Hat Franziskus den Wunsch der Ureinwohner mit seinem Kommen, mit seiner Entschuldigung also erfüllt? Er habe das Thema sexuellen Missbrauch nicht angesprochen, kritisiert Häuptling Allan Polchies vom Wolastoqiyik-Volk St. Mary's First Nations. «Das hat viele verärgert.» Franziskus äußerte sich meist vorsichtig. Über sexuellen Missbrauch sprach er nur bei einer Begegnung mit kanadischen Kirchenvertretern. Er wollte seine Kirche wohl nicht als alleinigen Buhmann dastehen sehen: «Einige örtliche Kirchen» seien in das «von den damaligen Regierungsbehörden geförderte System» miteinbezogen gewesen, sagte Franziskus beim Treffen mit Premierminister Justin Trudeau in Québec im französischsprachigen Teil Kanadas.

Der katholische Premier wiederum verurteilte die Rolle, die «die römisch-katholische Kirche als Institution bei dem spirituellen, kulturellen, emotionalen, körperlichen und sexuellen Missbrauch spielte». Ottawa und der Heilige Stuhl schienen sich nicht anzunähern. Zu viele Forderungen blieben zunächst unerfüllt: Die Rückgabe von indigener Kunst aus den Vatikanischen Museen, Zugang zu den Internatsdokumenten in den Kirchenarchiven und Gerechtigkeit für Überlebende der Schulen.

Die Entschuldigung sei zwar ein erster Schritt gewesen, aber jetzt müsse auch gehandelt werden, fordert Häuptling Polchies.

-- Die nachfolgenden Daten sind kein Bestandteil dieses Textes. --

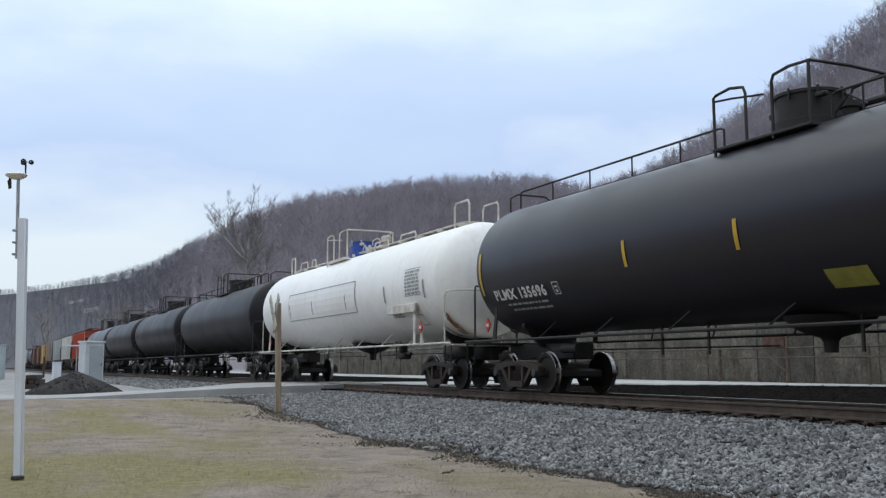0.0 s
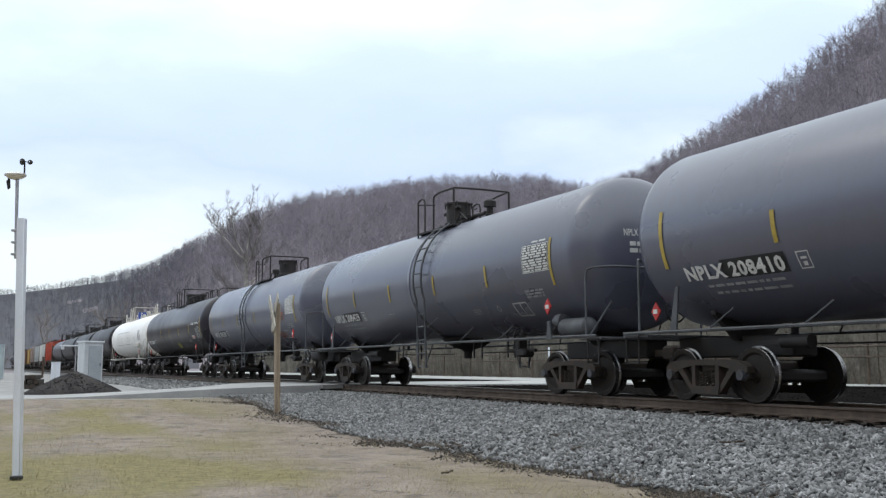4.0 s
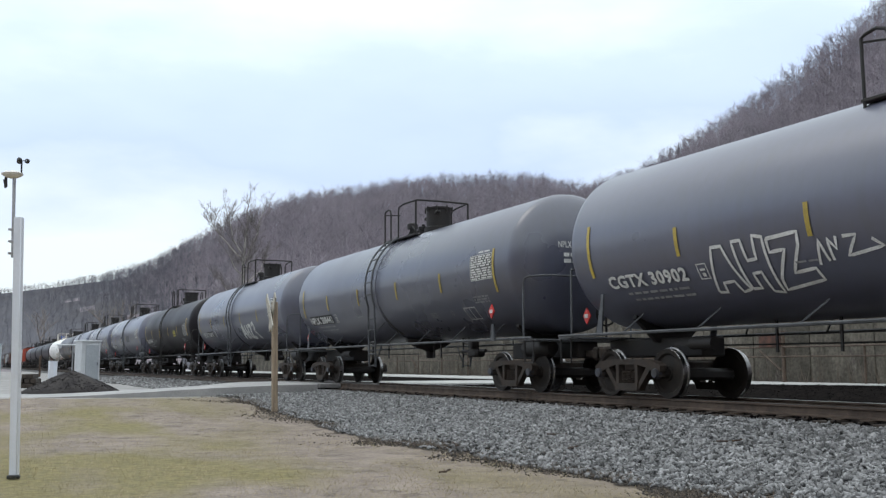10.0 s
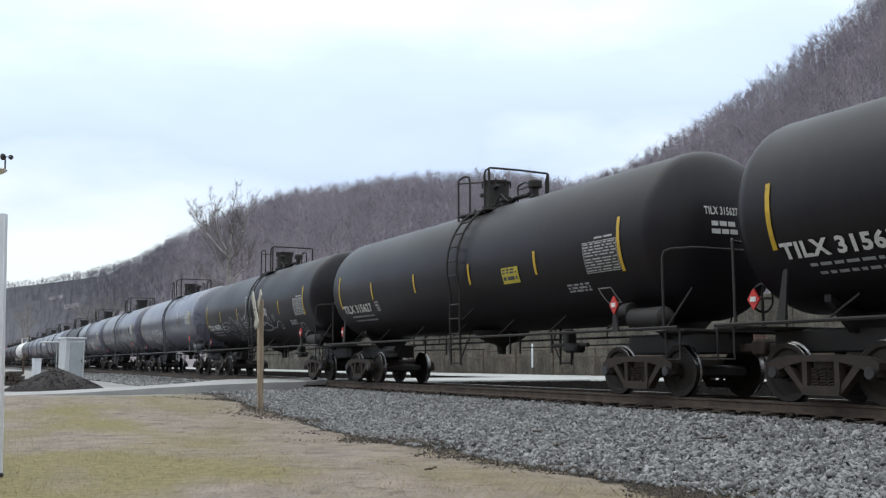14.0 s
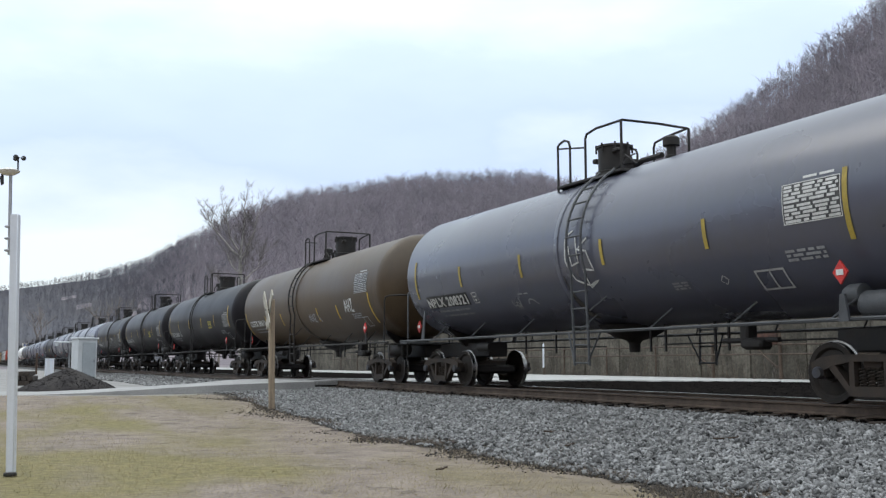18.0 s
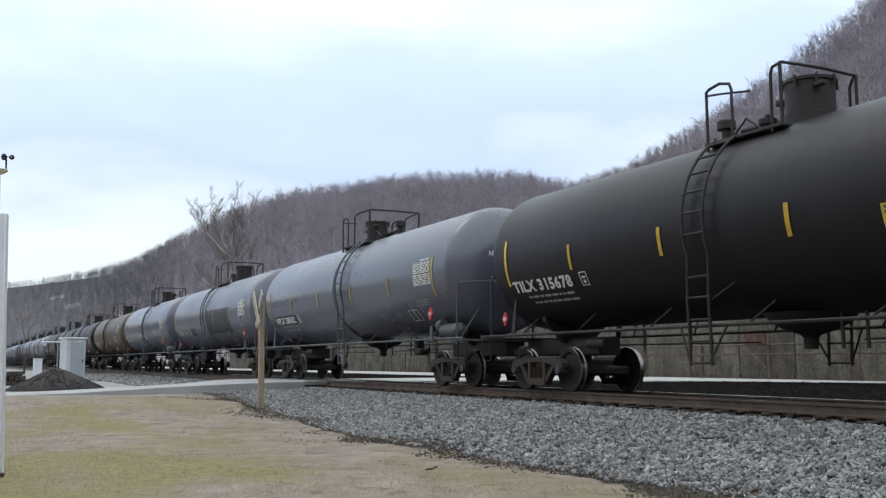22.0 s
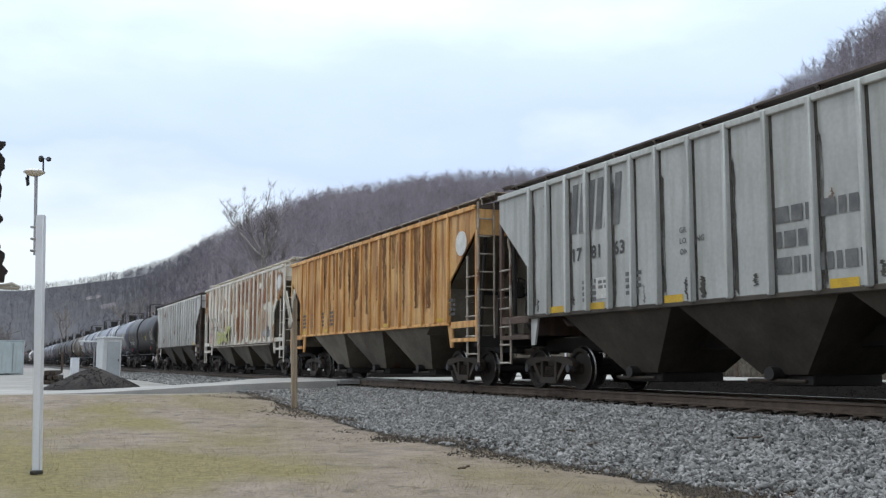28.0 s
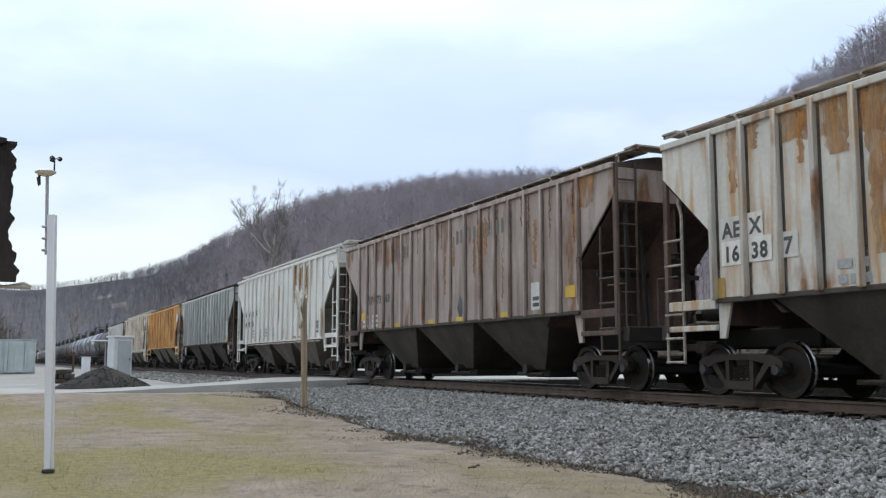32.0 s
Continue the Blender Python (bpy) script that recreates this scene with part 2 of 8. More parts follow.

Stipendien für Indigene und mehr Bildung würden gebraucht. «Die Kirche ist so reich und wir haben arme Menschen.» Unter den ehemaligen Internatsschülern fordern einige auch Entschädigungen. Bei einer Messe zeigten Aktivisten ein Protest-Plakat vor dem Altar.

Gouverneurin Mary Simon, die Vertreterin der britischen Monarchie, die als Inuk-Frau die erste Indigene in diesem Amt ist, gab Franziskus ihre klare Erwartungshaltung mit auf den Weg: «Wir freuen uns, mehr über die zukünftigen Handlungen der Kirche zu hören, um diese wichtige Arbeit fortzusetzen.»

Der Papst sollte am Samstag wieder in Rom landen. In Kanada werden die Ureinwohner die Schritte des Vatikans genau beobachten, um das gemeinsame Ziel der Versöhnung zwischen Indigenen und Nicht-Indigenen zu erreichen. «Wir haben niemandem wehgetan», sagt Mini Freeman den Ureinwohnern am Lac Ste. Anne. «Und wir sind immer noch hier.»